*Exercise instructions:* Return the listing below unchanged, minus its pictures.

───── Data section

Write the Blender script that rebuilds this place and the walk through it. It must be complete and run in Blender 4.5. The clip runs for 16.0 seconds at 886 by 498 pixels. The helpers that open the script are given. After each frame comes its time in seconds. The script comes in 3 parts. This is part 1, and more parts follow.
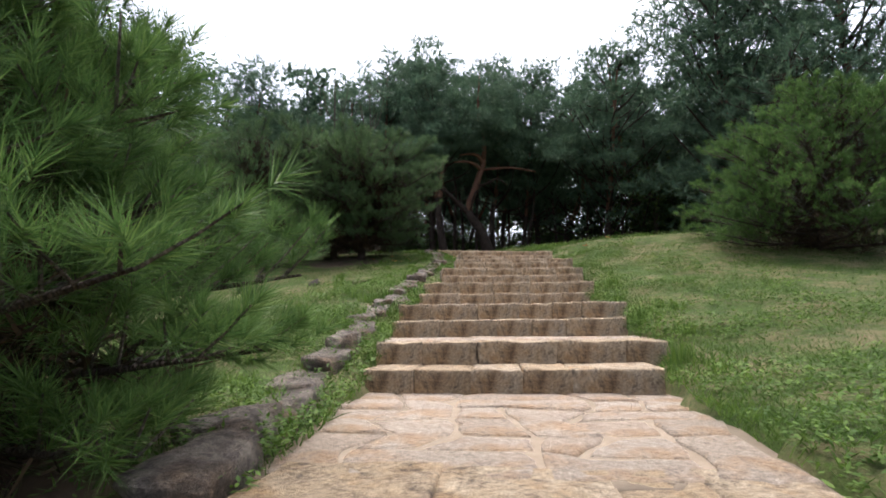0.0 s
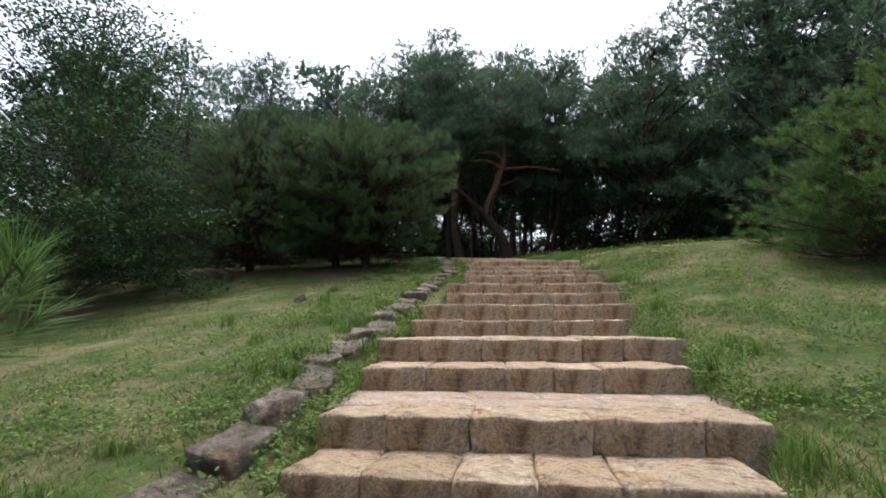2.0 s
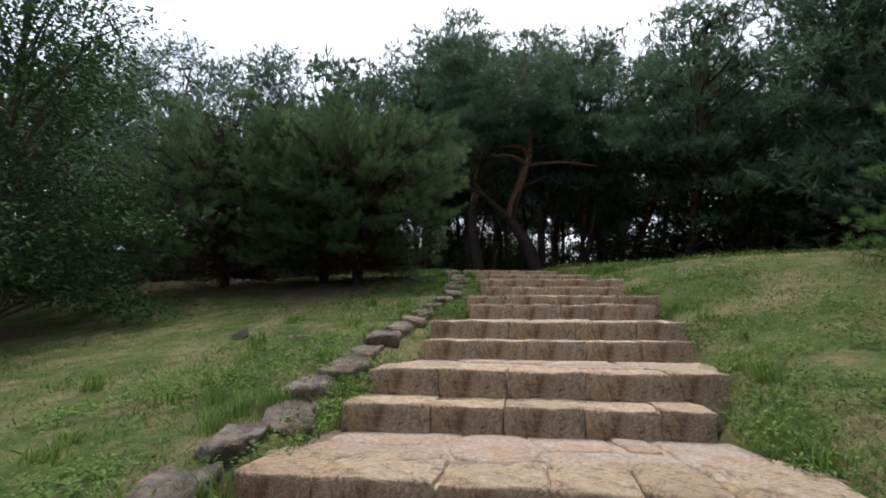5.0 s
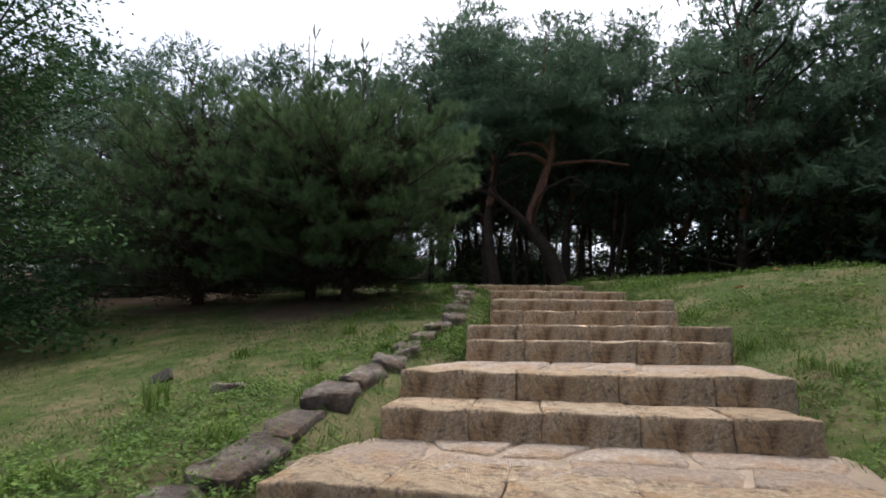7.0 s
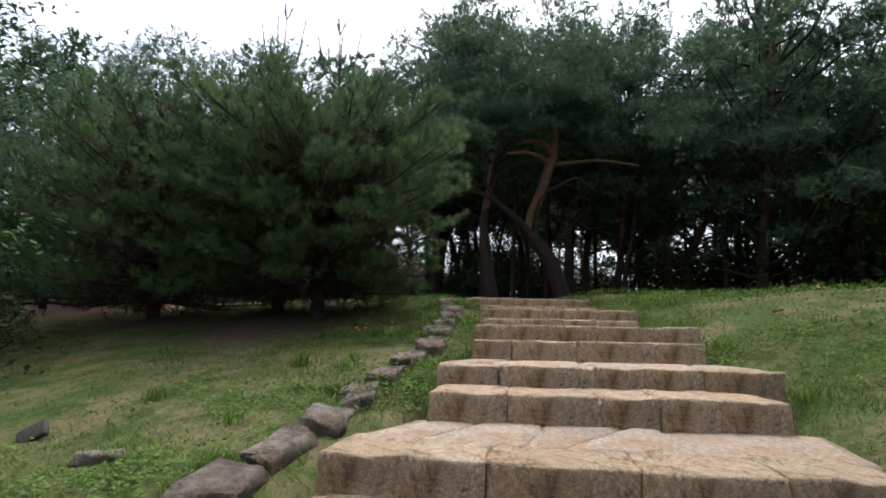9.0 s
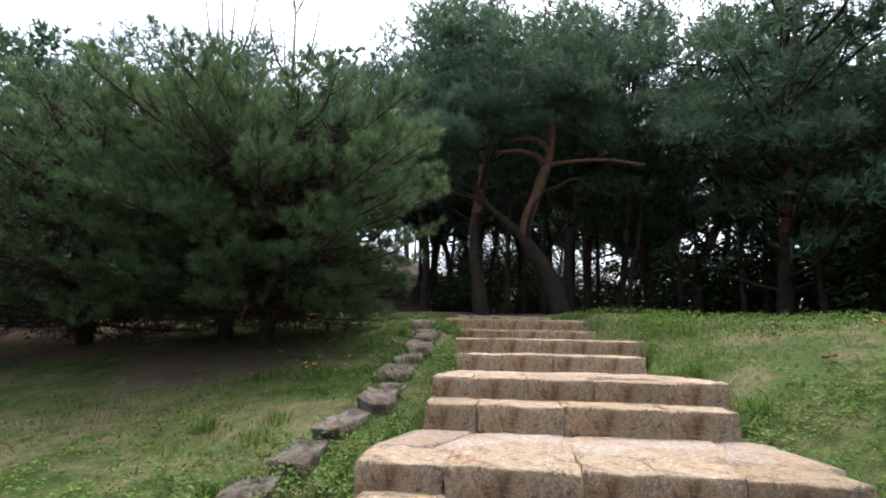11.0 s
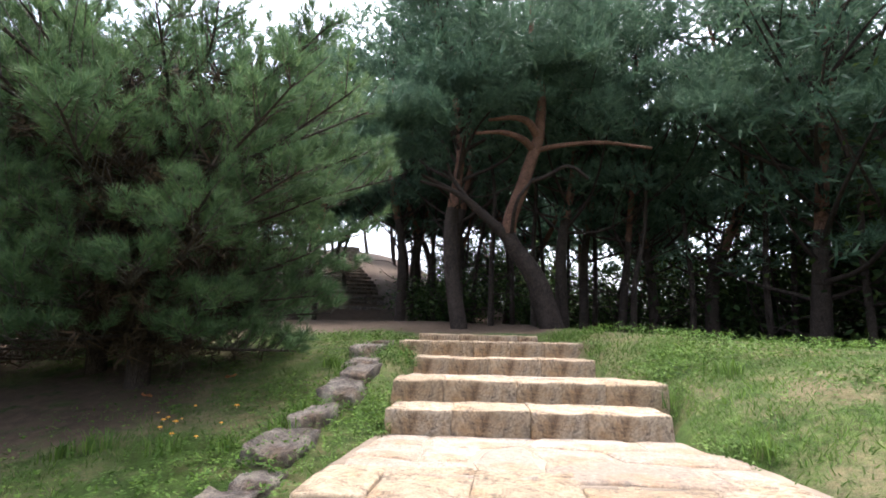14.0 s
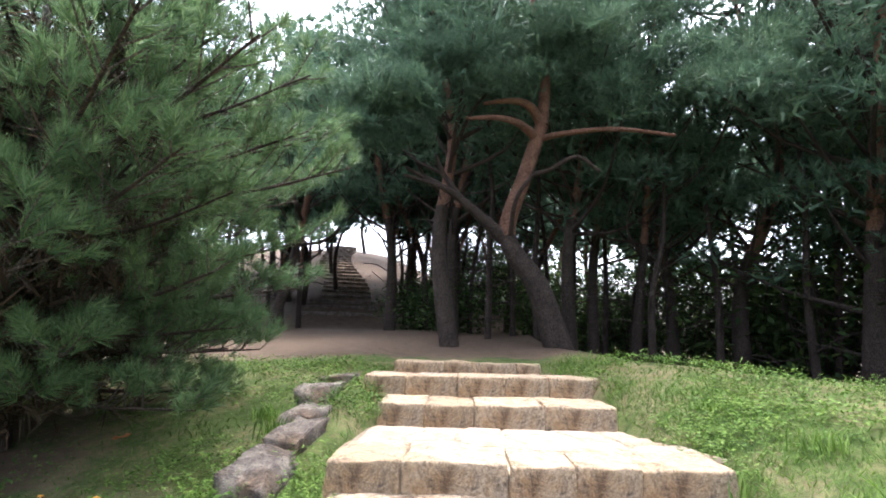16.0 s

──────────

*Task answer:*
Write the Blender script that rebuilds this place and the walk through it. It must be complete and run in Blender 4.5. The clip runs for 16.0 seconds at 886 by 498 pixels. The helpers that open the script are given. After each frame comes its time in seconds. The script comes in 3 parts. This is part 1, and more parts follow.
0.0 s
2.0 s
5.0 s
7.0 s
9.0 s
11.0 s
14.0 s
16.0 s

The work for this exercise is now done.